In a micro-moment of love, you and the other person mirror the positivity in each other's emotional state, you mirror each other’s gestures and biochemistry and you mirror each other's impulse to care for one another. Like any other emotion, anger, joy and sadness, this profound feeling doesn't last and micro-moments of love are measured in seconds or minutes. Love is ephemeral, Fredrickson says. 'No emotion is built to last, not even the ones that feel so good.'

But if we open ourselves to receiving micro-moments of love every day - whether they are mild ones in a pleasant interaction with a stranger or strong ones in our dealings with a spouse or close family member, we reap the health benefits. Science shows that these benefits build in the body over time and make us physically and emotionally healthier.

'The ordinary conversation with your spouse over breakfast or a humorous interaction with a stranger is at the lower-intensity end of the spectrum, but time and again what the science of emotions tells us is that modest but frequent experiences such as these account for our wellbeing,' says Fredrickson.' We certainly remember the super-intense ones better, but they are not necessarily more important in terms of our health or the strength of a relationship.' She likens it to everyday booster shots. 'Sharing a silly story, being proud of your spouse, saying 'thank you' - those are the booster shots that keep us and our relationships healthy,' she continues.
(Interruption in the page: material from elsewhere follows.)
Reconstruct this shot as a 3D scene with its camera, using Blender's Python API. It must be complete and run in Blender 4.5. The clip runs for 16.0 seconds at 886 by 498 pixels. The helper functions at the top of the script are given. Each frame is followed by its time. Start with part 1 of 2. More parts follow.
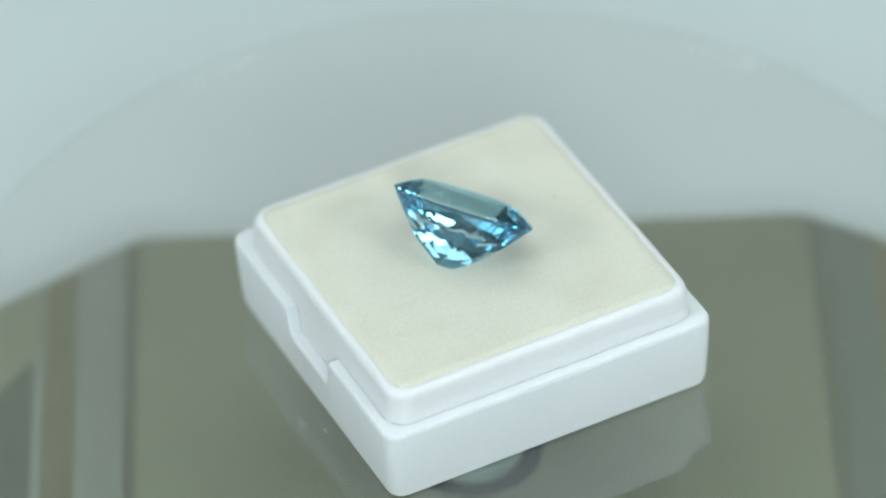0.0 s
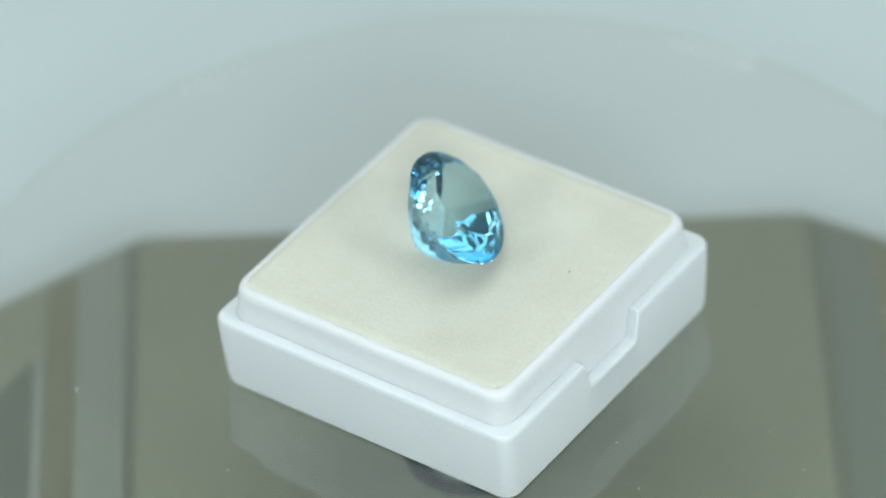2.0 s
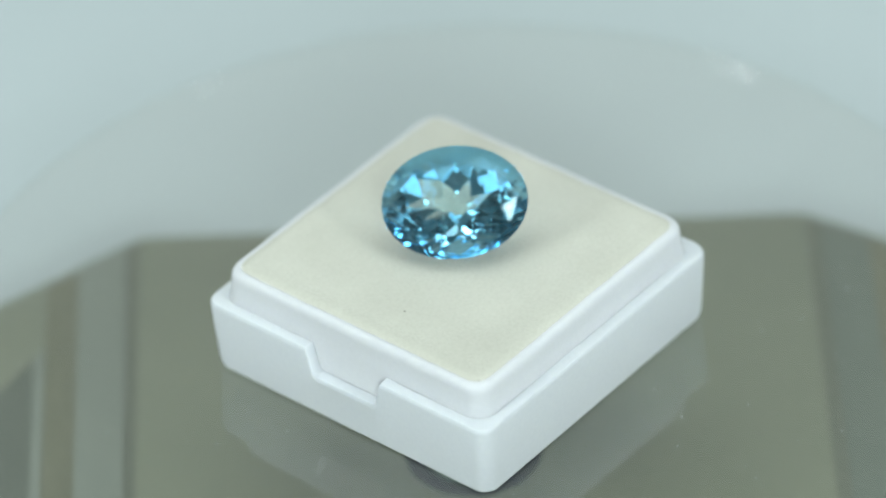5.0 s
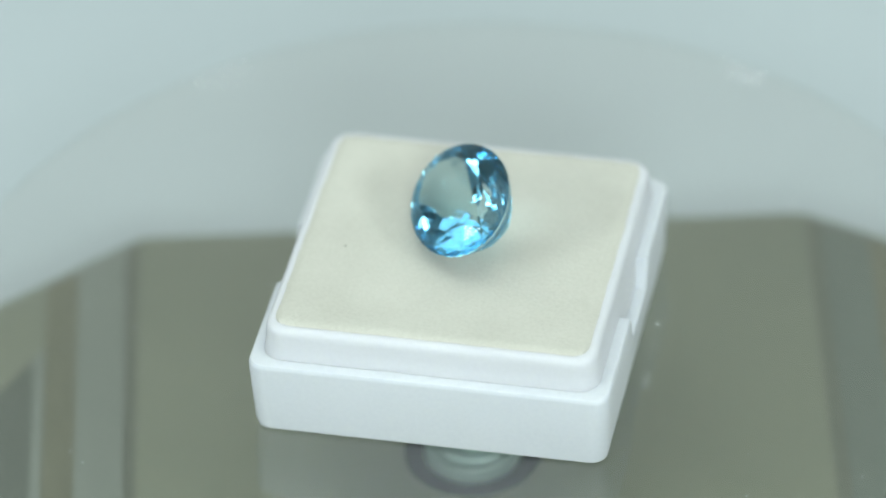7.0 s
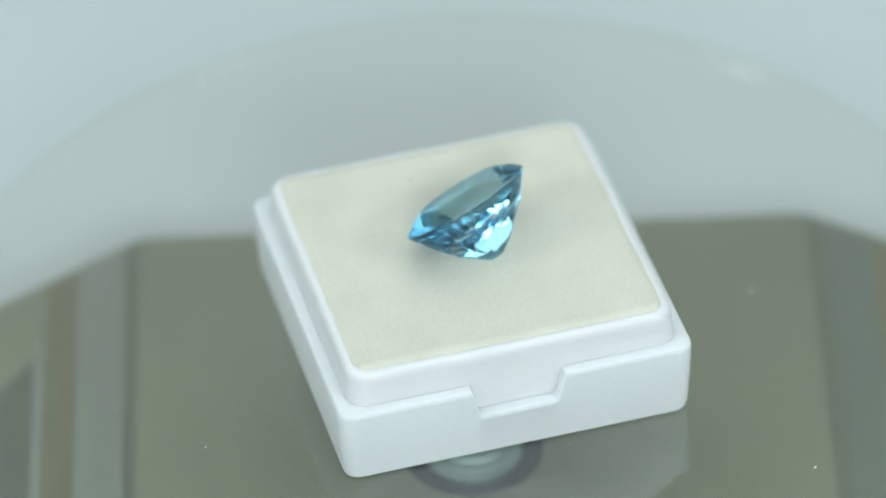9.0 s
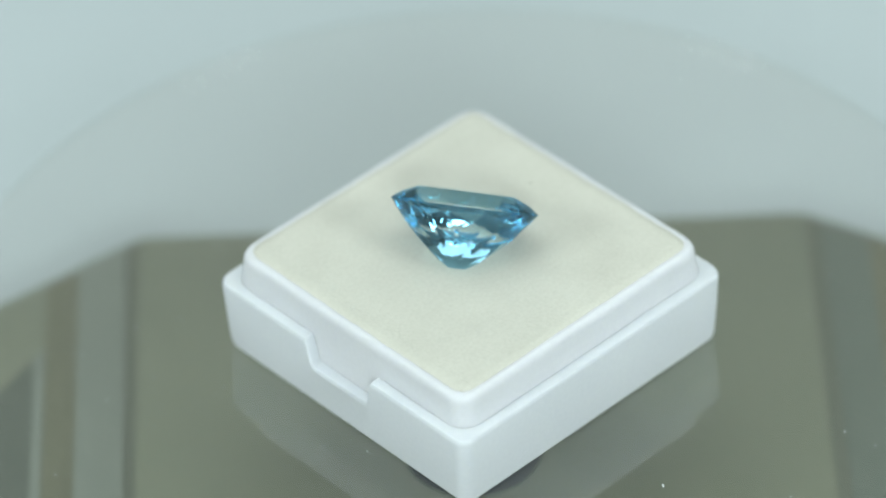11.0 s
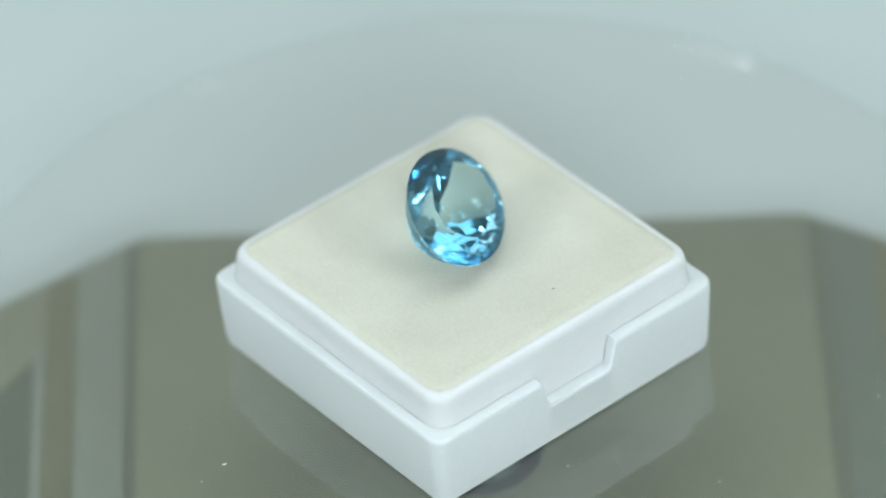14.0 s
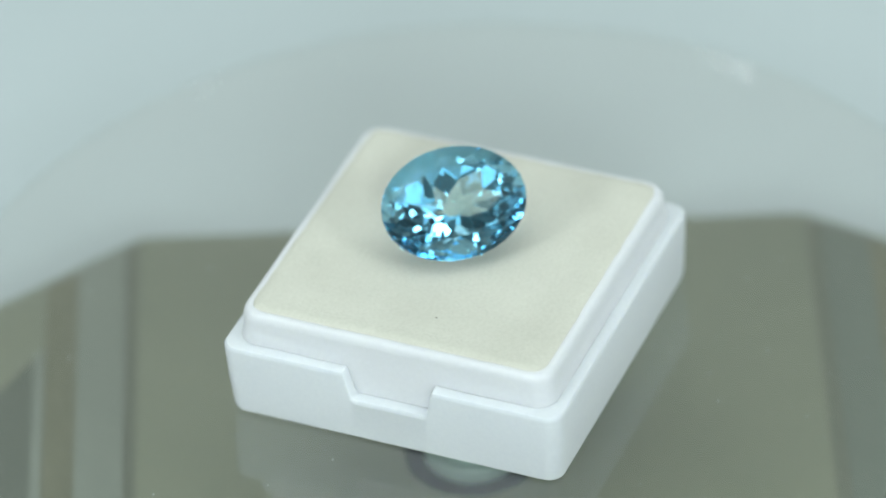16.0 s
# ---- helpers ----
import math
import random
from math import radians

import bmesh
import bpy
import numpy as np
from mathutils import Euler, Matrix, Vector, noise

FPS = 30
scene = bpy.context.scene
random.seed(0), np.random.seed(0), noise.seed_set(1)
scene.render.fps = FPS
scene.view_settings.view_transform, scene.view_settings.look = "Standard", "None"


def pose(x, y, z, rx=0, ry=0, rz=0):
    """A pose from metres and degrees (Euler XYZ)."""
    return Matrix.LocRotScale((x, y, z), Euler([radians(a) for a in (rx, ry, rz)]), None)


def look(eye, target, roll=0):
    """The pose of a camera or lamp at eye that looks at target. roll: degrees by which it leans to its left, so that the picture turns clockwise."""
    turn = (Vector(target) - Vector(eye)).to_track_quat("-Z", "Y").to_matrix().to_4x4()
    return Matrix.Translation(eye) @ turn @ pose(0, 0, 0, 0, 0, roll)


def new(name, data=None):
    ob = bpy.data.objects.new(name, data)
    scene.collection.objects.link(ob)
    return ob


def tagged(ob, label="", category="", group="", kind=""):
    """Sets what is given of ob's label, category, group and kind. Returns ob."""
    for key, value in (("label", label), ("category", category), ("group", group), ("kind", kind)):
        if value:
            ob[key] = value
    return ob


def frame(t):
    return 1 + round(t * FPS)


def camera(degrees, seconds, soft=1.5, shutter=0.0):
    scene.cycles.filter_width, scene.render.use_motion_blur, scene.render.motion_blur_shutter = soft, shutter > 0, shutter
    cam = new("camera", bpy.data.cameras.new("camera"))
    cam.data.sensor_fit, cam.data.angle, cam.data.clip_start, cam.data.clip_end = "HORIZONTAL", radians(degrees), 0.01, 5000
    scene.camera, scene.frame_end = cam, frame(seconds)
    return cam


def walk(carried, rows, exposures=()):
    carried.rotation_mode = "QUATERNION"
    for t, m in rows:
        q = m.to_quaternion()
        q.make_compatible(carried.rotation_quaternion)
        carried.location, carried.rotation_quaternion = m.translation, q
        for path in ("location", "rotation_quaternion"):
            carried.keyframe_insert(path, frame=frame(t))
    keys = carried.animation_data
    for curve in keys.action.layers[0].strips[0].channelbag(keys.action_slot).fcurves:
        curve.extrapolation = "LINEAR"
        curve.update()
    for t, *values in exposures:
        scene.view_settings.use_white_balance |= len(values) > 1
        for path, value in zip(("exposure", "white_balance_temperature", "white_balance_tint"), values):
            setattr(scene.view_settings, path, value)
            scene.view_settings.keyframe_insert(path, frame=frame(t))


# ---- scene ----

# ---------- camera: a still macro shot, looking down about 39 degrees ----------
MM = 0.001
EYE = Vector((-0.00165, -0.33637, 0.28241))
VIEW = Vector((0.0, 0.777225, -0.629223))
cam = camera(10.0, 16.0, soft=1.9)
cam.data.dof.use_dof = True
cam.data.dof.focus_distance = 0.4245
cam.data.dof.aperture_fstop = 14.0
STILL = look(EYE, EYE + VIEW * 0.44, -3.388)
walk(cam, [(0.0, STILL), (16.0, STILL)], exposures=[(0.0, 0.0), (16.0, 0.0)])

# the turntable turns clockwise, seen from above, at an even speed
SPIN, YAW = -31.236, -5.612


def turned(t):
    return pose(0, 0, 0, 0, 0, YAW + SPIN * (t - 12.5))


# ---------- light: a cool ceiling panel, lamps on either side of the camera, and an added front fill ---
world = bpy.data.worlds.new("world")
scene.world = world
world.use_nodes = True
world.node_tree.nodes["Background"].inputs[0].default_value = (0.75, 0.88, 1.0, 1)
world.node_tree.nodes["Background"].inputs[1].default_value = 0.05


def area_lamp(name, eye, target, sx, sy, watts, colour):
    data = bpy.data.lights.new(name, "AREA")
    data.shape, data.size, data.size_y, data.energy, data.color = "RECTANGLE", sx, sy, watts, colour
    ob = new(name, data)
    ob.matrix_world = look(eye, target)
    return ob


area_lamp("ceiling_panel_light", (0.0, 0.05, 1.45), (0, 0.05, 0), 1.9, 1.4, 16.2, (0.868, 0.985, 0.962))
area_lamp("lamp_east_light", (0.672, -0.567, 0.60), (0, 0, 0), 0.30, 0.13, 3.5, (0.89, 0.985, 0.945))
area_lamp("lamp_west_light", (-0.783, -0.445, 0.57), (0, 0, 0), 0.30, 0.13, 3.5, (0.89, 0.985, 0.945))
# fill above the camera, added to brighten the box's front faces and the base
area_lamp("front_fill_light", (0.05, -0.98, 0.56), (0, 0, 0), 0.28, 0.17, 7.0, (0.87, 0.985, 0.96))


# ---------- materials ----------
def material(name, colour, rough=0.5, metal=0.0):
    m = bpy.data.materials.new(name)
    m.use_nodes = True
    b = m.node_tree.nodes["Principled BSDF"]
    b.inputs["Base Color"].default_value = (*colour, 1)
    b.inputs["Roughness"].default_value = rough
    b.inputs["Metallic"].default_value = metal
    return m


def node(m, kind, **values):
    n = m.node_tree.nodes.new(kind)
    for key, value in values.items():
        n.inputs[key].default_value = value
    return n


def link(m, a, b):
    m.node_tree.links.new(a, b)


def varied(m, low, high, scale, fine_scale, bump, rough_low=None, rough_high=None, distance=0.0001):
    """Two scales of noise in the colour, and a fine relief."""
    b = m.node_tree.nodes["Principled BSDF"]
    co = node(m, "ShaderNodeTexCoord")
    big = node(m, "ShaderNodeTexNoise", Scale=scale, Detail=4.0)
    fine = node(m, "ShaderNodeTexNoise", Scale=fine_scale, Detail=3.0)
    for n in (big, fine):
        link(m, co.outputs["Object"], n.inputs["Vector"])
    add = node(m, "ShaderNodeMath")
    add.operation = "MULTIPLY_ADD"
    add.inputs[1].default_value = 0.45
    link(m, fine.outputs["Fac"], add.inputs[0])
    half = node(m, "ShaderNodeMath")
    half.operation = "MULTIPLY"
    half.inputs[1].default_value = 0.55
    link(m, big.outputs["Fac"], half.inputs[0])
    link(m, half.outputs[0], add.inputs[2])
    ramp = node(m, "ShaderNodeValToRGB")
    ramp.color_ramp.elements[0].position, ramp.color_ramp.elements[1].position = 0.3, 0.7
    ramp.color_ramp.elements[0].color, ramp.color_ramp.elements[1].color = (*low, 1), (*high, 1)
    link(m, add.outputs[0], ramp.inputs[0])
    link(m, ramp.outputs[0], b.inputs["Base Color"])
    bp = node(m, "ShaderNodeBump", Strength=bump, Distance=distance)
    link(m, fine.outputs["Fac"], bp.inputs["Height"])
    link(m, bp.outputs[0], b.inputs["Normal"])
    if rough_low is not None:
        rr = node(m, "ShaderNodeMapRange")
        rr.inputs["To Min"].default_value, rr.inputs["To Max"].default_value = rough_low, rough_high
        link(m, big.outputs["Fac"], rr.inputs["Value"])
        link(m, rr.outputs[0], b.inputs["Roughness"])
    return m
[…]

This way of looking at love helps people to have more control over their emotional wellbeing, Fredrickson says. 'We tend to think of love as something that just happens, like the weather, but we can actually steer our emotions much more than we think,' says Fredrickson. Micro-moments can be part of everybody's life. It's not just for those who have recently fallen in love, it's for people who are in longstanding relationships, and for people who are not even in relationships.'

Certainly, loneliness is one of the growing problems of our age. With more divorce and fewer marriages, millions of people in the UK face life without close relationships. If we change our attitude, we can see that love's reach is wider than we imagine, Fredrickson adds. No one — young, old, passionate or reserved, single or married - need be excluded.

She recommends cultivating at least three micro-moments every day. 'Think about how attuned and connected you felt with those people,' she advises. 'Elevate those moments as something important in daily life, and prioritise them. You'll see that you gain not just the emotional uplift but a health improvement as well, and you are not the only person who gets that improvement. The other person does, too, so you’re spreading wellness and health, and not just cultivating it for yourself.'

Fredrickson, who has been studying positive emotions for two decades, says she used to be a 'crusty' scientist, but has become a much more warm-hearted person by following this science.'I don't mind the 'L' word,' she laughs. 'I do tell my children that I love them. I use love in normal conversation like everyone else, but I think that having a scientific appreciation, with a spiritual and personal appreciation, of love gives a new set of lenses through which to appreciate this very human, very everyday phenomena.' To paraphrase The Beatles song: All you need is a micromoment of positivity resonance.